• Sonuç bulunamadı

3. ANİMASYON SİNEMASININ GELİŞİMİ VE FANTASTİK ANLATI 71 

3.2 Disney ve Miyazaki’nin Fantastik Evren Anlatı Yapısındaki Tema ve Motifler

3.2.5 Dini ve mitolojik aktarımlar 133 

Walt Disney ve Stüdyo Ghibli’nin dini ve mitolojik aktarımlarını irdeleyebilmek için, söz konusu kültürlerin inanç, öğreti veya mitolojik birtakım düşünce sistemlerinden bahsetmek gerekmektedir. Zira kültürlerin ilk ortaya çıktıkları zamandan beri bu motiflerden bağımsız olmayan toplumlar, içinde doğduğu stüdyoların filmlerinde de kendine yer bulmuştur. Bu doğrultuda ilk olarak, Disney ve dolayısıyla Batı kültürünün yararlandığı dini veya mitolojik aktarımlardan bahsedilecektir.

Daha önce de belirtildiği gibi, insanın ilk zamanlardan beri gerçekleştirdiği birtakım ritüeller ve törenler; masalları, efsaneleri, destanları ve hikayeleri kapsamakta; eylemsel olarak ifade edilmekte ve daima kutsal bir anlatıya gönderme yapmaktadır (Oral, 2018: 3). Kültürler geliştikçe de, bu anlatılar hem yaratılmaya, hem de birbirinden farklılaşarak yeniden doğmaya devam etmektedir. İnsanoğlunun geçmişten beri yarattığı öyküler, efsaneler, doğaüstü olaylar veya inançsal bağlantılar, simgesel anlatılar olan mitosları ya da diğer bir ifade ile, söylenceleri ifade etmektedir.

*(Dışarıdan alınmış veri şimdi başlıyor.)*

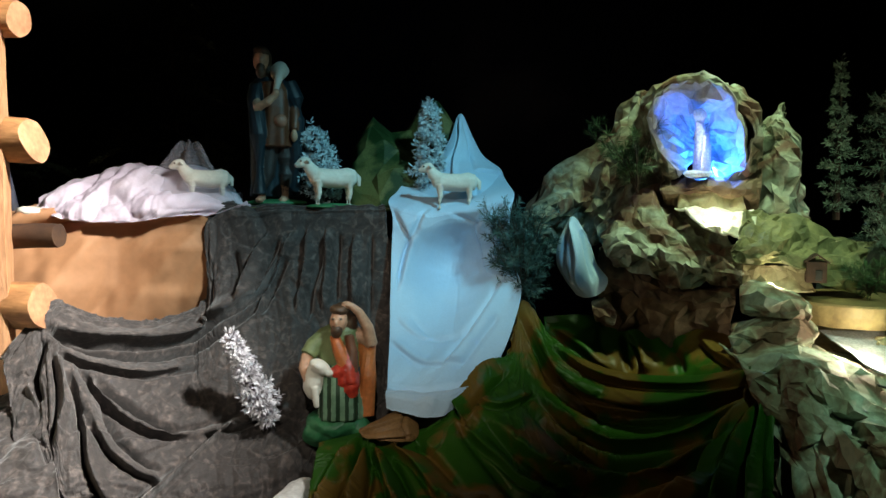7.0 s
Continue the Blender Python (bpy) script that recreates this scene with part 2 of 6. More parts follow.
def strokes(points, folds, facing=None):
    """The height of single folds over points of a sheet: each a ridge along a smooth line, with a sharp valley on its lower side."""
    flat = points.reshape(-1, points.shape[-1])
    facing = None if facing is None else facing.reshape(-1, 3)
    out, drop = np.zeros(len(flat)), np.zeros((len(flat), 3))
    for height, width, line in folds:
        line = np.array([catmull(np.array(line, float), t) for t in np.linspace(0, 1, 18)])
        best, side, along, aside = np.full(len(flat), 9.0), np.zeros(len(flat)), np.zeros(len(flat)), np.zeros((len(flat), 3))
        for k, (p, q) in enumerate(zip(line, line[1:])):
            d = q - p
            t = np.clip(((flat - p) @ d) / (d @ d + 1e-12), 0, 1)
            r = flat - p - t[:, None] * d
            if facing is not None:
                lift = (r * facing).sum(1, keepdims=True)
                r = r - lift * facing
                r = r + (np.abs(lift) > 0.08) * 9.0
            far = np.linalg.norm(r, axis=1)
            near = far < best
            best = np.where(near, far, best)
            turn = d[0] * r[:, 1] - d[1] * r[:, 0] if facing is None else (np.cross(d, r) * facing).sum(1)
            side = np.where(near, np.sign(turn), side)
            if facing is not None:
                aside[near] = np.cross(facing[near], d / np.linalg.norm(d))
            along = np.where(near, (k + t) / (len(line) - 1), along)
        s = best * side / width
        taper = np.minimum(1, np.minimum(along, 1 - along) * 5 + 0.1)
        out += height * taper * (np.exp(-np.abs(s) ** 1.7) - (0.9 * np.exp(-np.abs((s + 1.4) / 0.5) ** 1.6) if height > 0 else 0))
        if height > 0:
            drop -= aside * (1.15 * width * min(1.0, height / width / 2) * taper * np.exp(-((s / 0.75) ** 2)))[:, None]
    if facing is None:
        return out.reshape(points.shape[:2])
    return out.reshape(points.shape[:2]), drop.reshape(points.shape)


def cloth(name, rows, nu, nv, material, fold=None, thick=0.003, wrinkle=0.004, scale=9.0, seed=0, folds=(), crush=0.0, planes=()):
    """A cloth: a smooth sheet with folds fold(u, v) and single folds along its normal, and wrinkles."""
    g = surface(rows, nu, nv)
    n = normals(g)
    off, drop = strokes(g, folds, n) if folds else (np.zeros(g.shape[:2]), 0)
    rng = np.random.RandomState(seed + 77)
    for amp, step in planes:
        off += amp * lattice(nv + 1, nu + 1, step, rng)
    for j in range(nv + 1):
        for i in range(nu + 1):
            p = Vector(g[j, i]) * scale + Vector((seed * 7.3, 0, 0))
            off[j, i] += (fold(i / nu, j / nv) if fold else 0) + wrinkle * (noise.noise(p) + 0.6 * abs(noise.noise(p * 2.3)))
            if crush:
                off[j, i] += crush * (0.5 - abs(noise.noise(p * 2.9))) * (0.5 + noise.noise(p * 0.7))
    return grid_mesh(name, g + n * off[..., None] + drop, material, thick)


def box(bm, size, m=ZERO, bevel=0.0, index=0):
    made = bmesh.ops.create_cube(bm, size=1.0, matrix=m @ Matrix.Diagonal((*size, 1)))
    faces = {f for v in made["verts"] for f in v.link_faces}
    for f in faces:
        f.material_index = index
    if bevel:
        edges = {e for v in made["verts"] for e in v.link_edges}
        for f in bmesh.ops.bevel(bm, geom=list(edges), offset=bevel, segments=2, affect="EDGES", profile=0.5)["faces"]:
            f.material_index = index
    return made


def tube(bm, points, radii, sides=10, index=0, close=True, squash=1.0):
    """A tapered tube along points."""
    rings = []
    pts = [Vector(p) for p in points]
    for k, p in enumerate(pts):
        way = (pts[min(k + 1, len(pts) - 1)] - pts[max(k - 1, 0)]).normalized()
        q = way.to_track_quat("Z", "Y")
        ring = []
        for s in range(sides):
            a = 2 * math.pi * s / sides
            ring.append(bm.verts.new(p + q @ Vector((math.cos(a) * radii[k], math.sin(a) * radii[k] * squash, 0))))
        rings.append(ring)
    for a, b in zip(rings, rings[1:]):
        for s in range(sides):
            f = bm.faces.new((a[s], a[(s + 1) % sides], b[(s + 1) % sides], b[s]))
            f.material_index, f.smooth = index, True
    if close:
        for ring in (rings[0][::-1], rings[-1]):
            f = bm.faces.new(ring)
            f.material_index = index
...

Bu anlamda mit, geçmişe dair kutsal veya kültürel birtakım aktarımları kapsamakta ve kendine özgü simgesel anlamlar içermektedir.

Mitler, ilkel insanların yaşamlarının bir parçası olmalarının yanında –ritüeller ve törenler gibi- gerçeği aşarak, toplumları bir arada tutan değerler ve kurallara da sahip olarak, yaşamın kendisini ifade etmektedir. Bu anlamda mitler ve dinler, insanın varoluşundan beri sorduğu birtakım ortak sorulara yanıt vermektedir. Nitekim dinler de, simgesel düşüncelerle iç içe olarak, mitler ile benzer amaçlara sahiptir. İlkel insanın; yaşam, evren, doğa, canlılar veya yönetici güçler ile ilgili sorularına bazı büyüsel törenler veya tasvir yoluyla yanıt vermeye çalışması, bir ölçüde dinsel dogmaların yerini tutmuştur. Dolayısıyla ilk zamanlardaki kabilelerin mitleri, aynı zamanda onların dinlerini oluşturmaktadır.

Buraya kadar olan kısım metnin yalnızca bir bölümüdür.